Olga Nuñez was 18 when her mother moved the family from Guatemala to the South Bronx. Like many immigrants, her family arrived in America with very little but high hopes. Her family was part of a wave of immigrants, who lost their livelihood with the collapse of the fruit market in Central America.
Once in the U.S., Nuñez’s mother found a job working long hours at a garment factory. The family had found economic stability and Olga found something she thought she left behind in Guatemala: her fellow Garifuna.
Nuñez, now 42, is a descendant of a community of Afro-Caribbean and Arawak peoples from Central America’s Caribbean coast. The Garifuna trace their origins to West African slaves who were expelled by the British from the island of St. Vincent in the late 1800s. Following an uprising against the British in 1797, the British resettled the Garifuna on the island of Roatán, off the coast of Honduras. Over time the community spread, establishing villages in Belize, Nicaragua, and Guatemala.
For much of the 20th century, Garifuna immigrants have fled poverty and violence in their home countries to settle in America. Many travel through harrowing conditions to find their way to New Orleans, Texas, Los Angeles, and New York, where they historically found work on ships.
Migration has fostered a strong sense of identity. Garifuna celebrate their own unique heritage and language through music, which is characterized by guitar and drums, as well as religion and food, including Hudut, a coconut-based shellfish stew served with mashed plantains. Dance is an especially important part of the Garufina culture. Garifuna men and women dance together to for a variety of occasions, including birthdays and deaths.
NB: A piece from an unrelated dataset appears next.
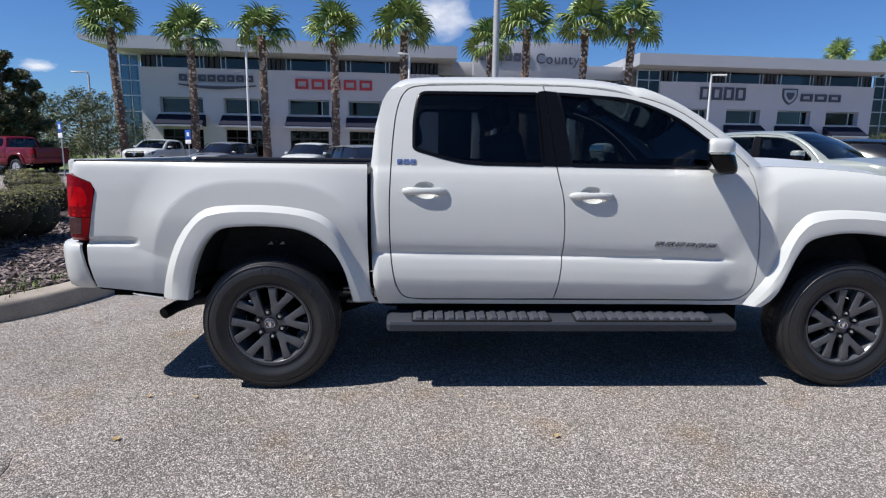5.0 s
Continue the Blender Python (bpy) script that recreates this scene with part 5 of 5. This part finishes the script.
street_lamp(-9.48, 31.0, 7.2, 0.45, 200)
street_lamp(0.09, 28.0, 6.45, 0.6, 190)
street_lamp(18.25, 31.0, 6.05, 0.9, 0)
street_lamp(29.9, 31.0, 5.55, 0.9, 0)
street_lamp(-22.5, 38.0, 6.45, 1.1, 180, GALV)
street_lamp(2.2, 7.2, 9.5, 0.8, 90, GALV, 0.058)
street_lamp(-7.6, 7.0, 8.0, 0.8, 90, GALV, 0.064)


def post_sign(x, y, z, w, h, mat, turn, label, lower=None, eight=False):
    s = new("post_sign")
    s.matrix_basis = pose(x, y, 0, 0, 0, turn)
    tube("post", [(0, 0.02, 0), (0, 0.02, z + h / 2)], 0.028, GALV, s, n=8)
    if eight:
        rows = [[(w / 2 * 1.08 * math.cos(t), v, z + w / 2 * 1.08 * math.sin(t)) for t in [math.pi / 8 + math.pi / 4 * k for k in range(8)]] for v in (-0.02, -0.012)]
        loft("sign_plate", rows, mat, s, closed=True, caps=True)
        box("sign_bars", (-w * 0.32, -0.0245, z - 0.10), (w * 0.32, -0.0205, z + 0.10), SIGN_WHITE, s)
    else:
        box("sign_plate", (-w / 2, -0.02, z - h / 2), (w / 2, -0.012, z + h / 2), mat, s, 0.003)
        box("sign_bars", (-w * 0.2, -0.0245, z - h * 0.2), (w * 0.2, -0.0205, z + h * 0.25), SIGN_WHITE, s)
    if lower:
        box("lower_plate", (-w / 2, -0.02, z - h / 2 - lower - 0.03), (w / 2, -0.012, z - h / 2 - 0.03), SIGN_WHITE, s, 0.003)
    tagged(s, label, "sign")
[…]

In the U.S., Garifuna are often assumed to be African-American, because of their skin color, or Latino because many speak Spanish. Many Garufina in America do not speak the Garifuna language—which has bits of English, Spanish, French, and Arawak. Garufina leaders in America fear the language may one day soon disappear.
To preserve their culture, local leaders in New York City have encouraged Garifuna to list their heritage for the US census, and have pushed authorities to create a “Garifuna” category. On Saturdays local educators offer Garifuna language classes in the Bronx. And a local blogger from the Bronx, Teofilo Colón, has launched the website “Being Garifuna” to document community news.
Nuñez herself remains a fierce advocate of Garifuna culture. Once a week she dances with a troupe in a South Bronx auditorium, and once a month, she sings in a Catholic mass, partly in Garifuna.